Data shown |
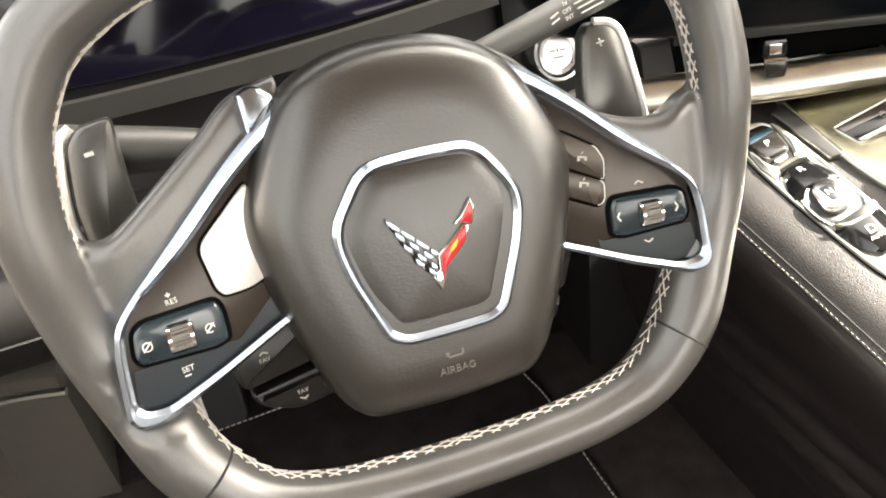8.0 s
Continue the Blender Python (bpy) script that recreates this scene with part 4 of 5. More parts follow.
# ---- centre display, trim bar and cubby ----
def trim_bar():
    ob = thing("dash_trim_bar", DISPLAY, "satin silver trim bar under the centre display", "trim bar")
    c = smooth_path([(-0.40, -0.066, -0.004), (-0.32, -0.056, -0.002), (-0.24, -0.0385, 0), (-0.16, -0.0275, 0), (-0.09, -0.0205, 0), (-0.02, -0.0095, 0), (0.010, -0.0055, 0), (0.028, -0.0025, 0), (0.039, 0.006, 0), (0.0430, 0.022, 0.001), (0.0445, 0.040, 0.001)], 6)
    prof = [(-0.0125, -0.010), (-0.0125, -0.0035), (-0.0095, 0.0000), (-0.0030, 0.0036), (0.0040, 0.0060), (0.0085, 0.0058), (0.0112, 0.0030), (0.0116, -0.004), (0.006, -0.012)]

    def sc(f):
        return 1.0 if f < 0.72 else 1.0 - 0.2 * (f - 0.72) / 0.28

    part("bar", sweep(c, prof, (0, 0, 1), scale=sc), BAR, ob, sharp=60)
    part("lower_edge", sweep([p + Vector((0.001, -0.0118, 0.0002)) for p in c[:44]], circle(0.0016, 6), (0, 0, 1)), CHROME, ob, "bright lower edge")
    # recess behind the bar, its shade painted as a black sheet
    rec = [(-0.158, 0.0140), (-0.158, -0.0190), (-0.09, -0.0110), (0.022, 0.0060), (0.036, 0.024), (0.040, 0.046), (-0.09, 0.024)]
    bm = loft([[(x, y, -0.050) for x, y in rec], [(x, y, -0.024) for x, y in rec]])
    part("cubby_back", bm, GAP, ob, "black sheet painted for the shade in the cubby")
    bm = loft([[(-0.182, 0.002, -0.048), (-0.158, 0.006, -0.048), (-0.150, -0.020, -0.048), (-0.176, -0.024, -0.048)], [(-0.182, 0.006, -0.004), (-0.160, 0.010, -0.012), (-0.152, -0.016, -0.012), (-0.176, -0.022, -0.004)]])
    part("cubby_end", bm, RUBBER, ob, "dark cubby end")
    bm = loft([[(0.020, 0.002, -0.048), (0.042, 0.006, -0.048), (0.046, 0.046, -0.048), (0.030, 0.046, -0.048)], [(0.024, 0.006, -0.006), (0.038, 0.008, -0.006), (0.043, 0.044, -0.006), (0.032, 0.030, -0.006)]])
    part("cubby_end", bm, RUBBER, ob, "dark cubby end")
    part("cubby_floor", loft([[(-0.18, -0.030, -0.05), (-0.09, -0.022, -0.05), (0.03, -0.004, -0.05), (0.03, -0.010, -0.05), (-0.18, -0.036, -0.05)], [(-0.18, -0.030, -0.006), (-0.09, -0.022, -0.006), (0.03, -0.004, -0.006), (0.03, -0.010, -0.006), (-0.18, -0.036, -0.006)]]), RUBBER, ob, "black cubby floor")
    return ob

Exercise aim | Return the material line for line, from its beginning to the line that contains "return 1.0 if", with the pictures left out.

Final answer |
8.0 s
Continue the Blender Python (bpy) script that recreates this scene with part 4 of 5. More parts follow.
# ---- centre display, trim bar and cubby ----
def trim_bar():
    ob = thing("dash_trim_bar", DISPLAY, "satin silver trim bar under the centre display", "trim bar")
    c = smooth_path([(-0.40, -0.066, -0.004), (-0.32, -0.056, -0.002), (-0.24, -0.0385, 0), (-0.16, -0.0275, 0), (-0.09, -0.0205, 0), (-0.02, -0.0095, 0), (0.010, -0.0055, 0), (0.028, -0.0025, 0), (0.039, 0.006, 0), (0.0430, 0.022, 0.001), (0.0445, 0.040, 0.001)], 6)
    prof = [(-0.0125, -0.010), (-0.0125, -0.0035), (-0.0095, 0.0000), (-0.0030, 0.0036), (0.0040, 0.0060), (0.0085, 0.0058), (0.0112, 0.0030), (0.0116, -0.004), (0.006, -0.012)]

    def sc(f):
        return 1.0 if f < 0.72 else 1.0 - 0.2 * (f - 0.72) / 0.28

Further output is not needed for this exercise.